WHAT IS REQUIRED ▸
Identify, in the records below, every line where the string "Blender" appears, and copy each such line.

---------- STORED ROWS ----------

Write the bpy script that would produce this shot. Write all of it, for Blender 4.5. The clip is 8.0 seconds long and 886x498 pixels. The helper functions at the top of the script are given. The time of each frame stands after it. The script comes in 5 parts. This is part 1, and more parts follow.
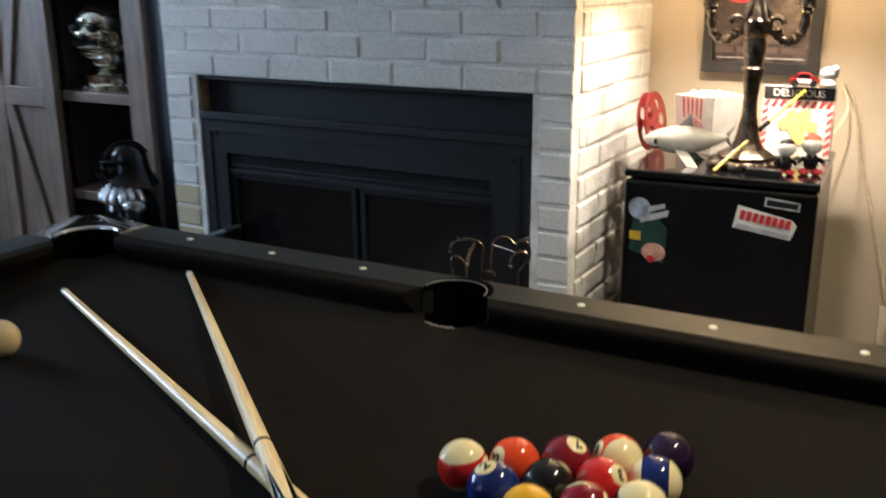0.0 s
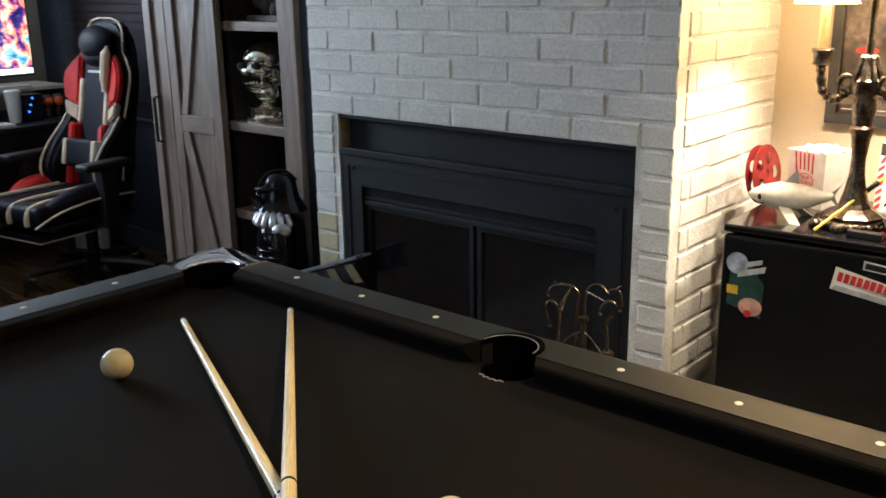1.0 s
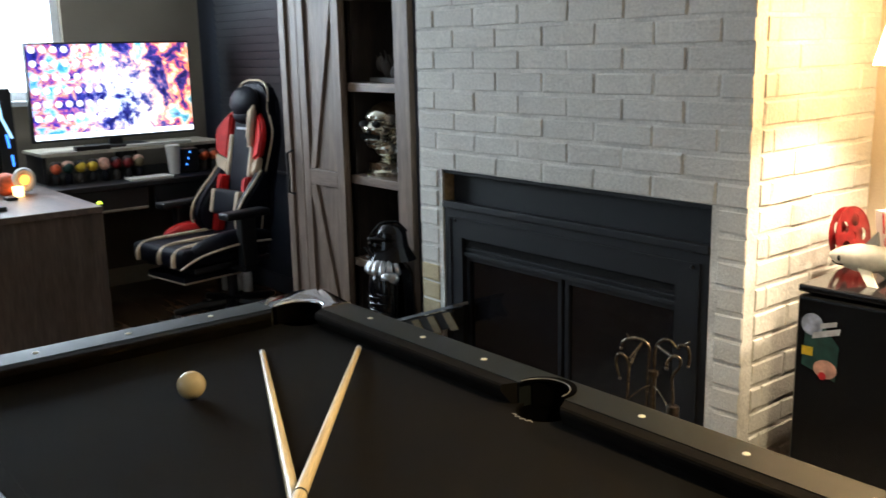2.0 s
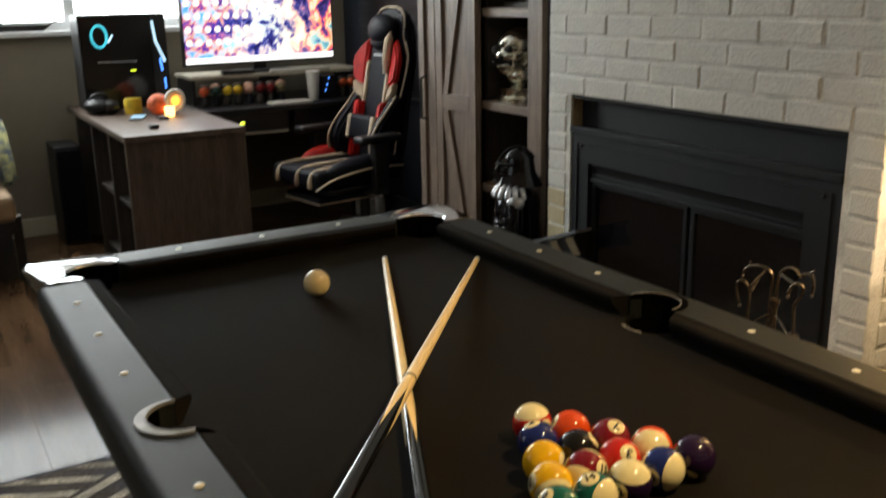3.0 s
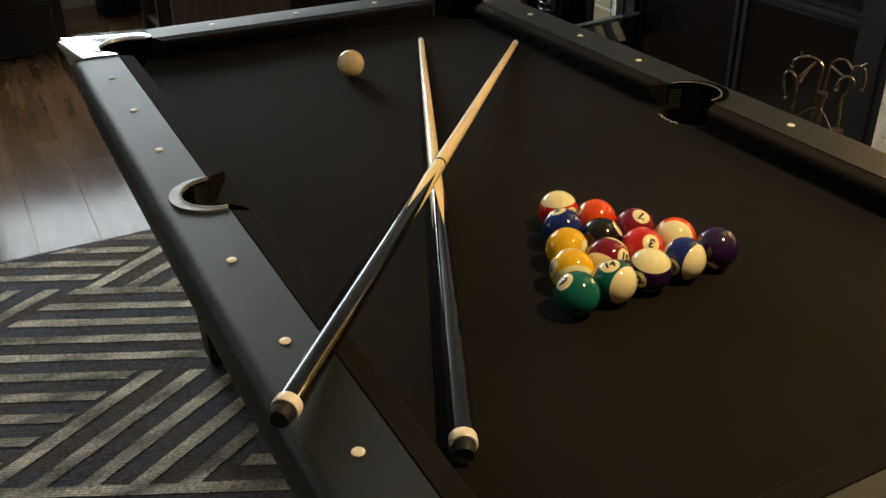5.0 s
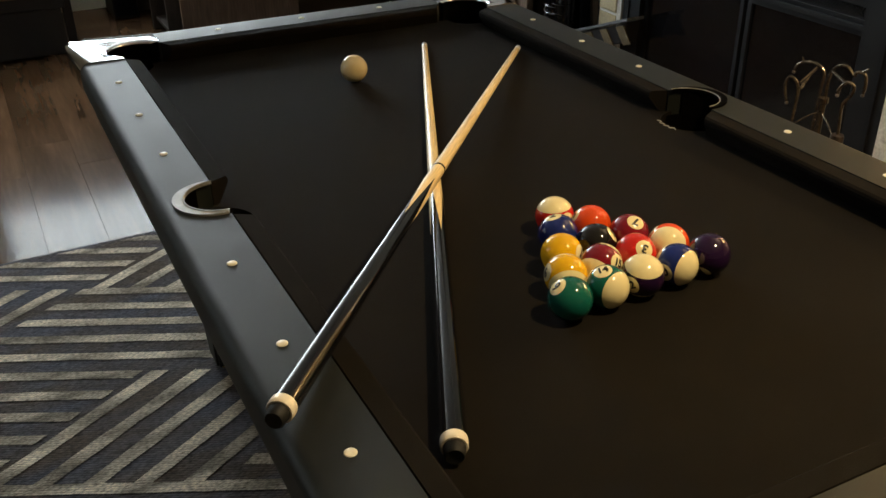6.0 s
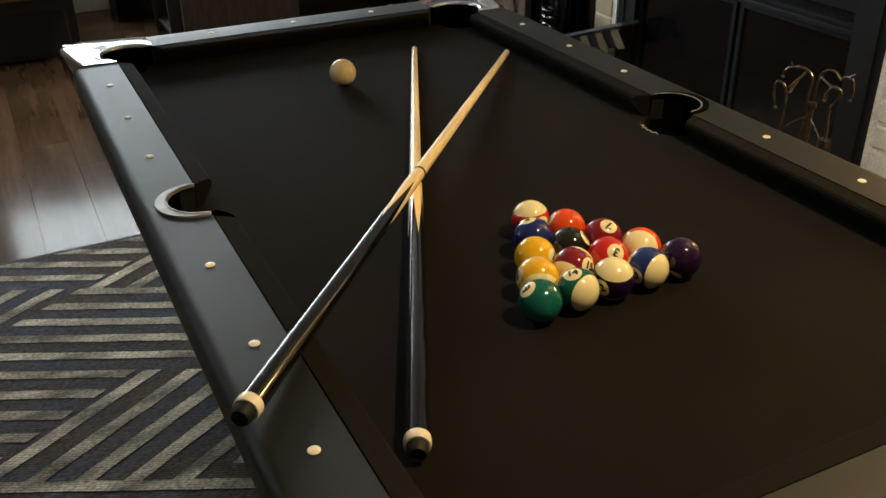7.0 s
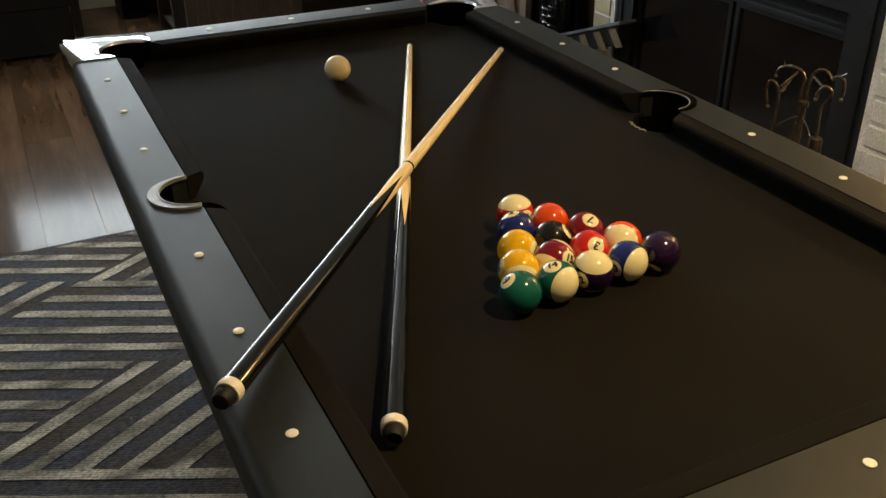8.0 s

----------
---------- STORED ROWS ----------

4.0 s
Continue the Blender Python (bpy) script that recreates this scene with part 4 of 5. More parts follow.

----------

COMPLETED EXERCISE ▸
Write the bpy script that would produce this shot. Write all of it, for Blender 4.5. The clip is 8.0 seconds long and 886x498 pixels. The helper functions at the top of the script are given. The time of each frame stands after it. The script comes in 5 parts. This is part 1, and more parts follow.
Continue the Blender Python (bpy) script that recreates this scene with part 4 of 5. More parts follow.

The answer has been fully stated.